Highlights & Insights¶
- Fully automated: Multi-label annotations are generated for 1.28 million images without human labeling; the pipeline is general and transferable to other single-label datasets.
- Region-level classification prevents shortcut learning: Global classifiers learn spurious correlations from background context, whereas region-level processing forces the classifier to focus on the object itself.
- Challenges the conventional paradigm: Multi-label pretraining followed by downstream transfer outperforms the standard single-label pretraining → multi-label fine-tuning pipeline, demonstrating that richer supervision signals are beneficial from the source.

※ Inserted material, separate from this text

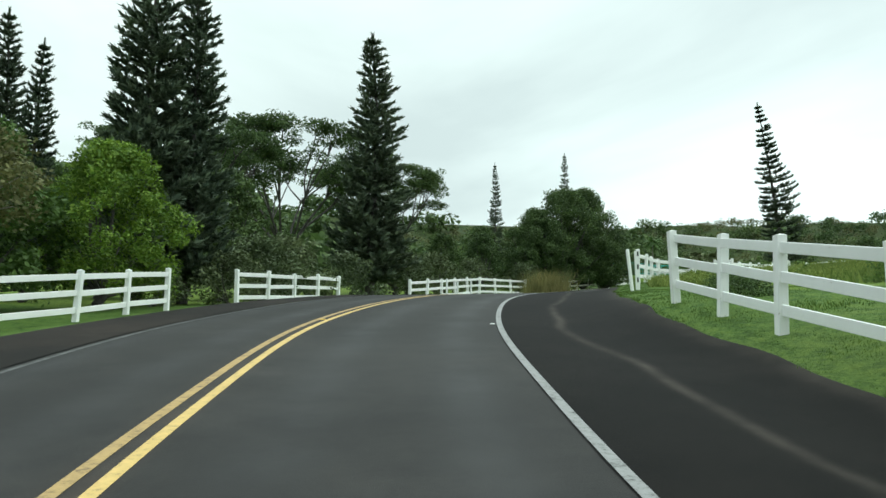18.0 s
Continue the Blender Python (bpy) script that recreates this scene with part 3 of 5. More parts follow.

- Plug-and-play: Fine-tuning for 20 epochs suffices to improve existing pretrained models, offering high practical utility.
Limitations & Future Work¶
- One-region-one-label assumption: The approach fails for synonymous classes in ImageNet (e.g., sunglass vs. sunglasses), part–whole relationships, and hierarchical categories; 26 ambiguous class pairs have been identified.
- Dependence on MaskCut quality: Missed small objects or over-segmentation degrades annotation quality.
- Suboptimal hyperparameters for large models: Current hyperparameters are tuned for single-label training; larger models may require longer training schedules.
- Potential improvements: (1) replacing MaskCut with a stronger segmentation model; (2) supporting multiple labels per region; (3) extending to detection and multimodal grounding.
Rating¶
- Novelty: ⭐⭐⭐ — Primarily a well-engineered combination of existing components (MaskCut + ReLabel + MLP); the pipeline design reflects practical ingenuity, but methodological novelty is moderate.
- Experimental Thoroughness: ⭐⭐⭐⭐⭐ — Exceptionally comprehensive, covering 5 architectures, multiple datasets, diverse training modes, downstream transfer, subgroup analysis, and feature entropy analysis.
- Writing Quality: ⭐⭐⭐⭐ — Motivation is clearly articulated, comparisons with prior work are thorough, and visualizations are rich.
- Value: ⭐⭐⭐⭐ — Provides directly usable multi-label annotations for 1.28 million images, offering lasting value to the community with significant downstream transfer gains.